What elevated casual actually means

Elevated casual is not code for sloppy. It means cotton that breathes, linen that moves, silk that catches light without looking precious, and Tencel that gives a trouser or shirt a smoother hand and a cleaner drape. The fit matters just as much as the fiber: pieces should skim the body, not pin it in place, and they should leave room for sitting, walking, and layering without the whole look collapsing by noon.

The best versions have a real-world feel. A shirt can be relaxed through the shoulder and still crisp at the collar. A trouser can sit straight from hip to hem and still look sharp enough for a conference room.

Why the old dress code stopped making sense

Pew Research Center has tracked the same loosened reality from the home office angle.
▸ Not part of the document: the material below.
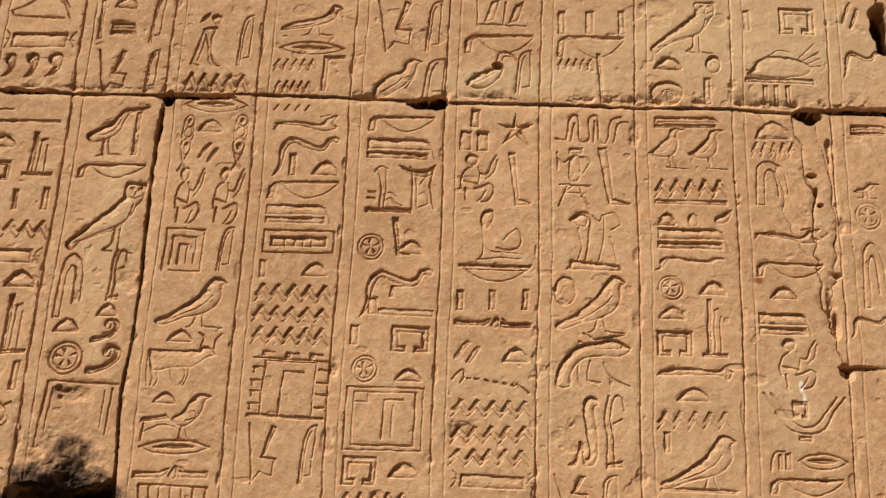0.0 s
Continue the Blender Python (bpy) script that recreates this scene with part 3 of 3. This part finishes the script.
sign("stroke", -1.566, 2.956, 0.016, 0.047)
sign("djed", -1.653, 2.777, 0.056, 0.130)
sign("loaf", -1.651, 2.669, 0.045, 0.034)
sign("loaf", -1.652, 2.443, 0.057, 0.037)
sign("reed", -1.636, 2.352, 0.034, 0.129)
sign("loaf", -1.650, 2.256, 0.044, 0.029)
sign("cup", -1.638, 2.156, 0.053, 0.124)
sign("loaf", -1.457, 3.093, 0.050, 0.030)
sign("slab", -1.503, 3.028, 0.147, 0.032)
sign("mouth", -1.467, 2.958, 0.107, 0.035)
sign("cone", -1.490, 2.894, 0.049, 0.074)
sign("splitdisc", -1.532, 2.791, 0.052, 0.069)
sign("basin", -1.489, 2.786, 0.147, 0.085)
sign("curl", -1.540, 2.688, 0.055, 0.082)
sign("loaf", -1.534, 2.613, 0.062, 0.036)
sign("slab", -1.492, 2.544, 0.139, 0.047)
sign("flag", -1.537, 2.429, 0.051, 0.144)
sign("stroke", -1.509, 2.419, 0.012, 0.058)
sign("rays", -1.527, 2.258, 0.074, 0.163)
sign("stroke", -1.550, 2.128, 0.014, 0.077)
sign("splitdisc", -1.440, 2.793, 0.050, 0.069)
sign("stroke", -1.348, 2.764, 0.017, 0.056)
sign("ankh", -1.435, 2.656, 0.054, 0.158)
sign("ankh", -1.437, 2.429, 0.056, 0.158)
sign("pot", -1.427, 2.312, 0.034, 0.053)
sign("pot", -1.424, 2.236, 0.034, 0.057)
sign("scarab", -1.444, 2.147, 0.086, 0.057)
sign("head", -1.431, 2.084, 0.061, 0.039)
sign("bar", -1.288, 3.097, 0.148, 0.016)
sign("coil", -1.280, 2.936, 0.054, 0.055)
sign("tray", -1.279, 2.909, 0.166, 0.057)
sign("basket", -1.278, 2.826, 0.161, 0.046)
sign("basket", -1.275, 2.694, 0.155, 0.041)
sign("slab", -1.281, 2.626, 0.135, 0.050)
sign("bull", -1.292, 2.552, 0.126, 0.088)
sign("water", -1.274, 2.458, 0.156, 0.049)
sign("vulture", -1.271, 2.363, 0.169, 0.144)
sign("egg", -1.328, 2.262, 0.043, 0.048)
sign("lion", -1.268, 2.211, 0.156, 0.045)
sign("loaf", -1.244, 2.147, 0.031, 0.022)
sign("post", -1.324, 2.121, 0.039, 0.114)
sign("chick", -1.284, 2.111, 0.052, 0.092)
sign("egg", -1.244, 2.090, 0.035, 0.046)
sign("comma", -1.129, 3.063, 0.030, 0.063)
sign("loaf", -1.227, 3.043, 0.051, 0.040)
sign("egg", -1.220, 2.762, 0.053, 0.071)
sign("stroke", -1.130, 2.718, 0.015, 0.051)
sign("pennant", -1.209, 2.540, 0.030, 0.070)
sign("stroke", -1.125, 2.315, 0.019, 0.057)
sign("loaf", -1.220, 2.263, 0.049, 0.026)
sign("stroke", -1.124, 2.228, 0.018, 0.067)
sign("seat", -1.203, 2.119, 0.043, 0.101)
sign("eye", -1.080, 3.227, 0.143, 0.109)
sign("bolt", -1.069, 3.134, 0.166, 0.047)
sign("comma", -1.023, 3.066, 0.039, 0.063)
sign("comma", -1.077, 3.065, 0.031, 0.063)
sign("bar", -1.117, 2.947, 0.042, 0.005)
sign("bar", -1.061, 2.918, 0.154, 0.008)
sign("loaf", -1.108, 2.867, 0.061, 0.033)
sign("house", -1.108, 2.791, 0.062, 0.051)
sign("stroke", -1.053, 2.720, 0.012, 0.051)
sign("water", -1.052, 2.648, 0.174, 0.048)
sign("bolt", -1.056, 2.584, 0.169, 0.040)
sign("egg", -1.112, 2.525, 0.050, 0.060)
sign("loaf", -1.098, 2.465, 0.062, 0.034)
sign("house", -1.095, 2.395, 0.072, 0.069)
sign("stroke", -1.051, 2.320, 0.018, 0.053)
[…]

In January 2023, 41% of workers whose jobs can be done from home were on hybrid schedules, up from 35% in January 2022. By a January 2025 survey, 75% of employed adults with remote-capable jobs were working remotely at least some of the time. Women in those remote-capable jobs were also somewhat more likely than men to say they would be unlikely to stay if work from home were no longer allowed, 49% versus 43%.

What is fading, and what still works

The office-siren look did its job when people wanted sharp, glossy, high-intent clothes. But the harder, tighter version is giving way to something easier to live in. Heavy fabrics, body-clinging cuts, and styling that depends on looking perfectly assembled from 9 a.m. to 6 p.m. are losing appeal because the day no longer works that way.

Still, not everything in that closet needs to be exiled. A blazer can absolutely stay if it is cut with a little room and worn as a layer instead of a declaration. WWD's earlier assortment data showed blazers were just 5 percent more of the assortment.

That means the pieces worth keeping are the ones that soften the formula without making it look unfinished:

  • A blazer with a relaxed shoulder, worn over a fine knit, a tee, or a silk shell.
  • Tailoring that has shape but not squeeze, especially through the waist and thigh.
  • Denim that reads polished, not costume-y, when it is darker, cleaner, or cut in a straighter line.

The replacement wardrobe: what to wear Monday through Friday

The new work closet is not about buying more. It is about replacing stiffness with fabric intelligence. Cotton poplin shirts beat clingy tops because they hold a line. Linen trousers work when the cut is intentional, not beachy. Silk blouses and shell tops bring lightness without looking casual in the lazy sense. Tencel is especially useful because it gives workwear that fluid hand women actually want, and Carhartt has used TENCEL fibers in its women’s workwear collection for softness and strength.

Spring and summer 2025 denim was moving toward lighter, softer fabrics after seasons of heavyweight and Y2K-inspired washes. A softer jean can sit under a blazer, pair with a clean shirt, and survive a commute.

Fall 2025 collections leaned into cool workwear, tailoring, wardrobe staples, and lighter, softer denim.

How to build the look without losing the point

If you want elevated casual to work Monday through Friday, the outfit has to pass three tests: it should breathe, it should layer, and it should move. A silk shirt under a relaxed blazer does all three. So does a cotton or linen top with straight-leg trousers and a shoe that can handle the commute without dragging the whole look down.